English Liberal opinion was, however, much less enthusiastic about what it regarded as ‘a despairing policy’. In London the Globe insisted that whether or not there was ‘anything worth doing for Ireland’, its representatives should ‘come and try’ and trust in ‘the goodwill and hearty co-operation of a large and influential party in England’. Sterner words were forthcoming from the York Herald, which condemned the new policy as ‘ungrateful, base, and selfish in the extreme’, and accused the Repeal party of forgetting that there were other public interests at stake besides those of Ireland to which it was ‘their imperative duty to attend’. Indeed, Irish absenteeism from the Commons had long been noted in Liberal circles. In April 1838 Irish newspapers had reported that its Liberal representatives were not doing enough to shore up the Whig ministry as its majority shrank, the Morning Post observing that ‘as usual, upon English questions’, the Irish absentees were ‘very numerous’. In August 1840 the Rochdale MP, William Sharman Crawford, castigated his Irish colleagues for deserting their posts during ‘a great public emergency with regard to Irish interests’, and in May 1843 O’Connell’s nephew, Morgan John O’Connell, lamented that ‘some of the most strenuous friends of Ireland’ had been absent during the debates on the Peel ministry’s controversial Irish arms bill. However, he readily acknowledged that their absence was occasioned by a belief in ‘the utter hopelessness’ of giving ‘effectual opposition to any measure of oppression’ or ‘obtaining any good for Ireland’.

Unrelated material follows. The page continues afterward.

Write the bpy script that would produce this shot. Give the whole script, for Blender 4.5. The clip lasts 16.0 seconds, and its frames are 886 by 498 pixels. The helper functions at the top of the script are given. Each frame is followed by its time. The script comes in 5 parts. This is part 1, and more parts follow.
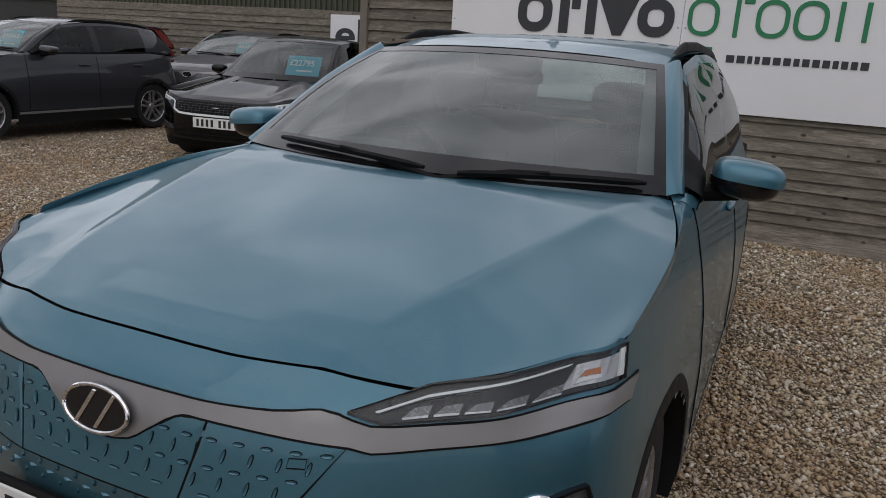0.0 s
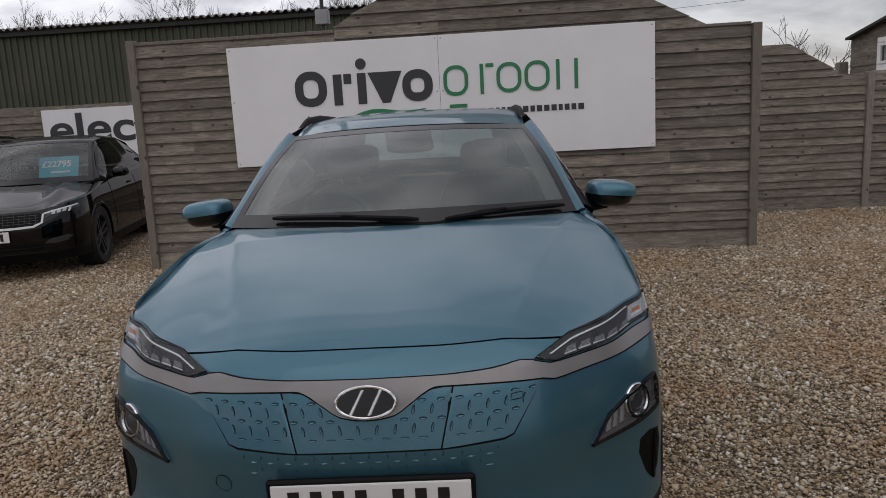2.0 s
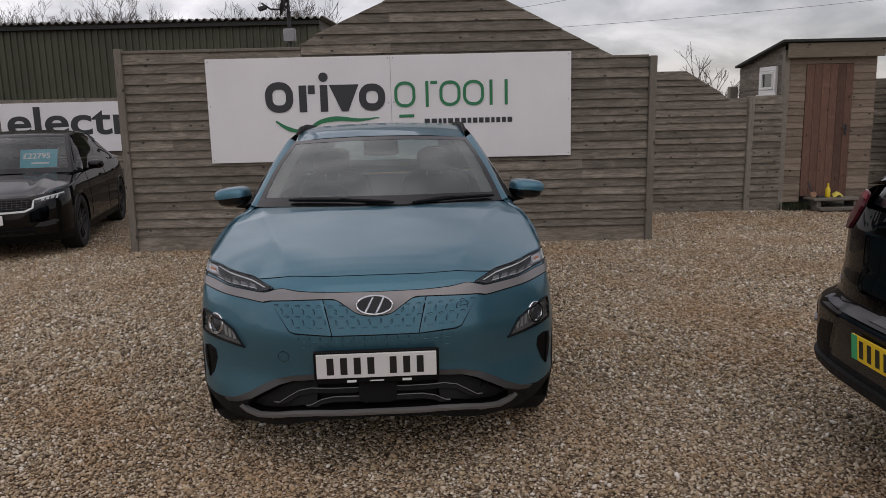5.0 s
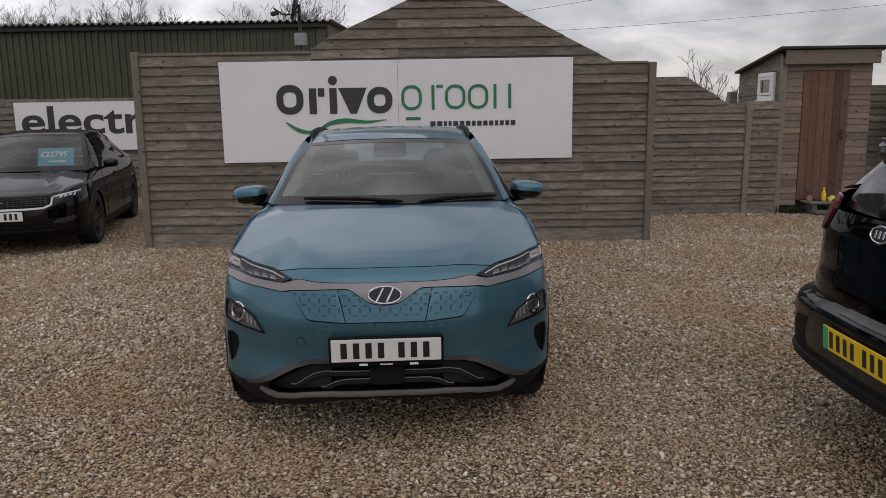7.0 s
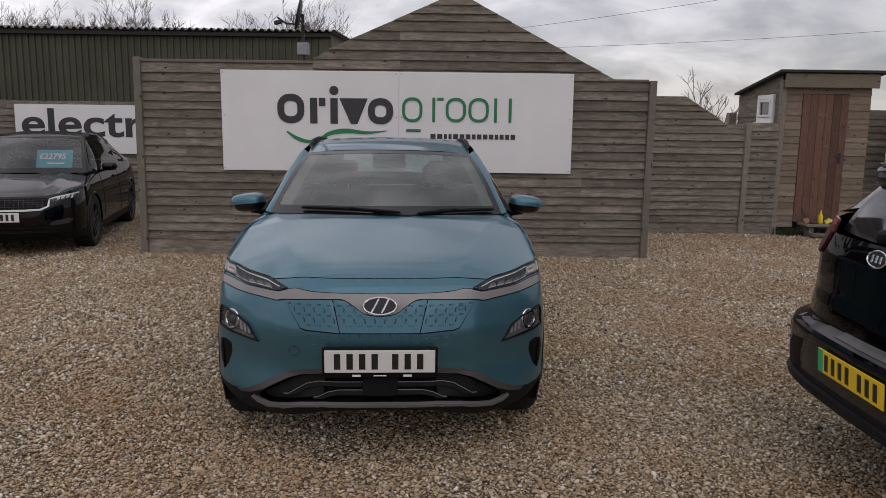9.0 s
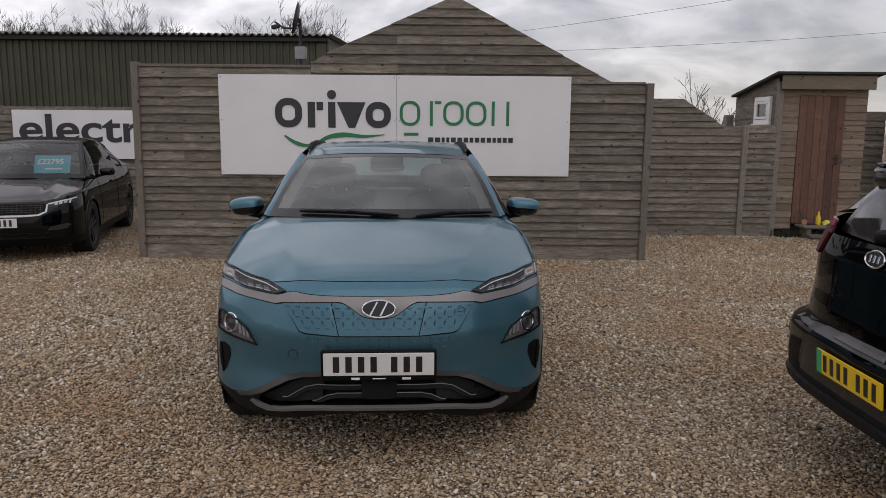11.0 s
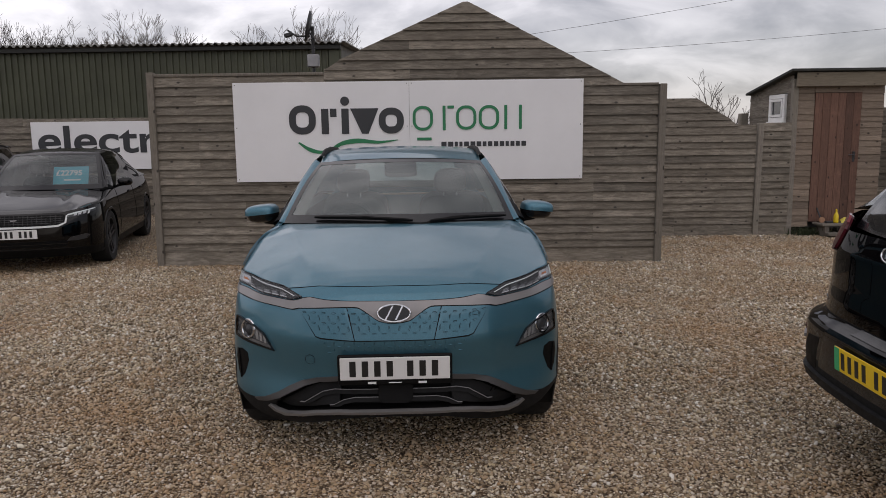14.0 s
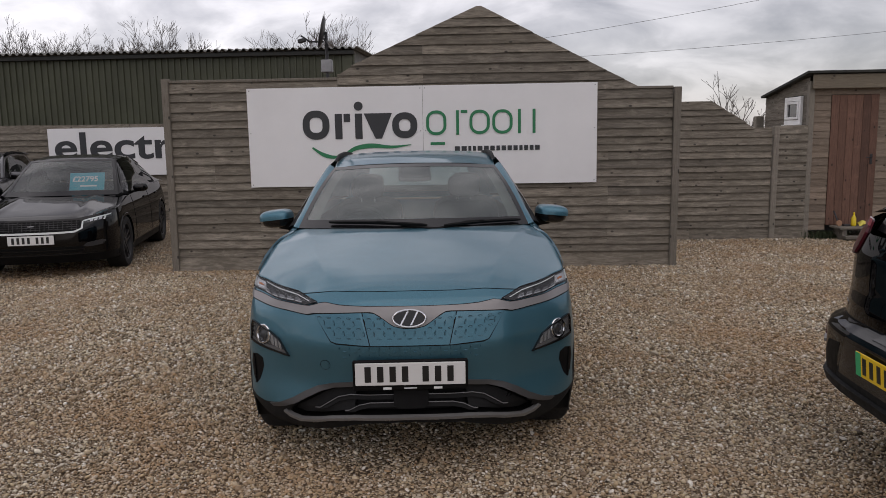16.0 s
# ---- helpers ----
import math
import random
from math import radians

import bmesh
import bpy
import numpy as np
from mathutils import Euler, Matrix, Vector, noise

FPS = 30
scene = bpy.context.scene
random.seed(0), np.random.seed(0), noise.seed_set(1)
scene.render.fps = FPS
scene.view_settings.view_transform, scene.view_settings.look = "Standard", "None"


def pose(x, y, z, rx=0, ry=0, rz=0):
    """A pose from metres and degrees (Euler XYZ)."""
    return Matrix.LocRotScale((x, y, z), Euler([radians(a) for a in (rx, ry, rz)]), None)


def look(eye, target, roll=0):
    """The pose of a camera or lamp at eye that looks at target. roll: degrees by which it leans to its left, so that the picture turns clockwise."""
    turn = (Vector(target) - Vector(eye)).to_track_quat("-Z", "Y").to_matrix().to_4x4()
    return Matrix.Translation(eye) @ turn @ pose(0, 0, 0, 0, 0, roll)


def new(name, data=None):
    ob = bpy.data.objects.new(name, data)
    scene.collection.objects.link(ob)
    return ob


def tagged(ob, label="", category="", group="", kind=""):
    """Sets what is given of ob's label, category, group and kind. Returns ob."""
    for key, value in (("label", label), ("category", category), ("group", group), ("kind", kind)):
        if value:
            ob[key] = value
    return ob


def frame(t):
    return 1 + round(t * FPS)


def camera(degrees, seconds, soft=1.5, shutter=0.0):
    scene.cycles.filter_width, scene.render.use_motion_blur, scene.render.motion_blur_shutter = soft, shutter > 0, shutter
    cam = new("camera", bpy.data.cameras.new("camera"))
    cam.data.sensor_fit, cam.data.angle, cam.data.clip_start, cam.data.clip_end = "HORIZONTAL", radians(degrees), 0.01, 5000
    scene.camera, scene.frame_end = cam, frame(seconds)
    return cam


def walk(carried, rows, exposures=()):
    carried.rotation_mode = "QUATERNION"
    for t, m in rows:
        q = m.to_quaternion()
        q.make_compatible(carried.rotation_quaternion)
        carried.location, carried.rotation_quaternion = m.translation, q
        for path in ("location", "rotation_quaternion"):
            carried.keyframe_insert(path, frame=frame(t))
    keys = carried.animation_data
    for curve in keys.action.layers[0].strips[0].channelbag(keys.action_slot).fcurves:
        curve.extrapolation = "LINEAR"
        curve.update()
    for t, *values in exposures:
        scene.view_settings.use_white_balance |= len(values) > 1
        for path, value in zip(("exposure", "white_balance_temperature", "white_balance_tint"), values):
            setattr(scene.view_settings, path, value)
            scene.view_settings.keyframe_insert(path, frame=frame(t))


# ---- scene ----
cam = camera(60.8, 16.0, 0.85)
PATH = [
    (0, (0.193, 0.24, 1.445), (-0.676, 1.967, 0.932), 3.6),
    (0.5, (-0.008, -0.092, 1.446), (-0.69, 1.736, 1.008), 2.4),
    (1, (-0.267, -0.291, 1.468), (-0.686, 1.598, 0.961), 1.0),
    (1.5, (-0.467, -0.497, 1.48), (-0.592, 1.461, 1.095), -0.3),
    (2, (-0.506, -0.76, 1.514), (-0.673, 1.201, 1.159), -3.2),
    (2.5, (-0.612, -1.015, 1.53), (-0.73, 0.942, 1.135), -3.8),
    (3, (-0.666, -1.24, 1.576), (-0.726, 0.719, 1.177), -1.8),
    (3.5, (-0.578, -1.45, 1.587), (-0.719, 0.513, 1.229), -2.3),
    (4, (-0.609, -1.685, 1.594), (-0.685, 0.284, 1.256), -2.2),
    (6.5, (-0.592, -2.421, 1.624), (-0.553, -0.459, 1.237), -1.1),
    (7, (-0.613, -2.407, 1.631), (-0.608, -0.438, 1.277), -0.9),
    (7.5, (-0.625, -2.38, 1.619), (-0.629, -0.409, 1.281), -0.5),
    (8, (-0.624, -2.376, 1.62), (-0.626, -0.403, 1.289), -0.0),
    (8.5, (-0.618, -2.398, 1.626), (-0.613, -0.425, 1.296), 0.7),
    (9, (-0.614, -2.4, 1.63), (-0.6, -0.426, 1.309), 0.7),
    (11.5, (-0.614, -2.402, 1.619), (-0.594, -0.426, 1.308), 0.2),
    (12, (-0.609, -2.403, 1.615), (-0.589, -0.428, 1.299), -0.1),
    (12.5, (-0.61, -2.412, 1.627), (-0.594, -0.437, 1.316), -0.1),
    (13, (-0.605, -2.41, 1.622), (-0.605, -0.433, 1.315), -0.4),
    (13.5, (-0.608, -2.416, 1.626), (-0.621, -0.439, 1.322), -0.5),
    (14, (-0.606, -2.422, 1.625), (-0.629, -0.445, 1.325), -0.7),
    (14.5, (-0.611, -2.409, 1.622), (-0.644, -0.431, 1.324), -0.8),
    (15, (-0.618, -2.414, 1.625), (-0.659, -0.436, 1.33), -0.6),
    (15.5, (-0.621, -2.409, 1.625), (-0.672, -0.431, 1.333), -0.4),
    (16, (-0.617, -2.407, 1.625), (-0.674, -0.429, 1.337), -1.0),
]
walk(cam, [(t, look(eye, target, roll)) for t, eye, target, roll in PATH],
     [(0.0, 0.06, 6500, 12), (0.5, -0.04, 6500, 12.5), (1.0, -0.1, 6520, 12.5), (2.0, -0.1, 6600, 14.5), (3.0, -0.08, 6680, 15.5), (6.5, -0.04, 6750, 16.5), (16.0, 0.02, 6700, 16)])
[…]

Such attitudes were reflected in the Repeal Association’s return of Irish attendance during the 1844 session, which showed that the 22 MPs who had joined the body had voted on average in only 15 of the 165 divisions, this figure having been considerably boosted by the much more regular attendance of Morgan John O’Connell and the Kilkenny MP, Pierce Somerset Butler. The absence of Repeal MPs from the early part of the 1845 session prompted the veteran Montrose MP, Joseph Hume, to move for a call of the House to enforce their attendance. However, his proposal was defeated by a government which was reluctant to provoke another confrontation with O’Connell and his followers. Nevertheless, by April the overwhelming burden of business led the House to take stronger steps to enforce attendance on railway committees. In late June the matter was largely resolved when O’Connell decided to return to Westminster to oppose Peel’s Irish colleges bill, although resistance to attending committees other than those directly relating to Ireland continued to be mounted by O’Connell’s son, John, and by William Smith O’Brien, who in April 1846 would be briefly imprisoned by the House for ignoring a summons to attend a railway committee.

A head and shoulders portrait of a man. He has dark hair and long sideburns. He is wearing a white shirt, a brown jacket and a black cloak.
William Smith O’Brien by George Francis Mulvaney (via NGI under CC licence)

At the opening of Parliament in February 1846 it was announced that the Repeal MPs who had remained in Dublin would return as a body to the Commons to oppose Peel’s Irish coercion bill. Nevertheless, the average attendance of the Repeal Members barely rose over the course of the session. Complaints about Irish absenteeism from Westminster would continue for some years after O’Connell’s death in 1847, as apathy and internal division further blunted the effectiveness of the Repeal party during Ireland’s famine years.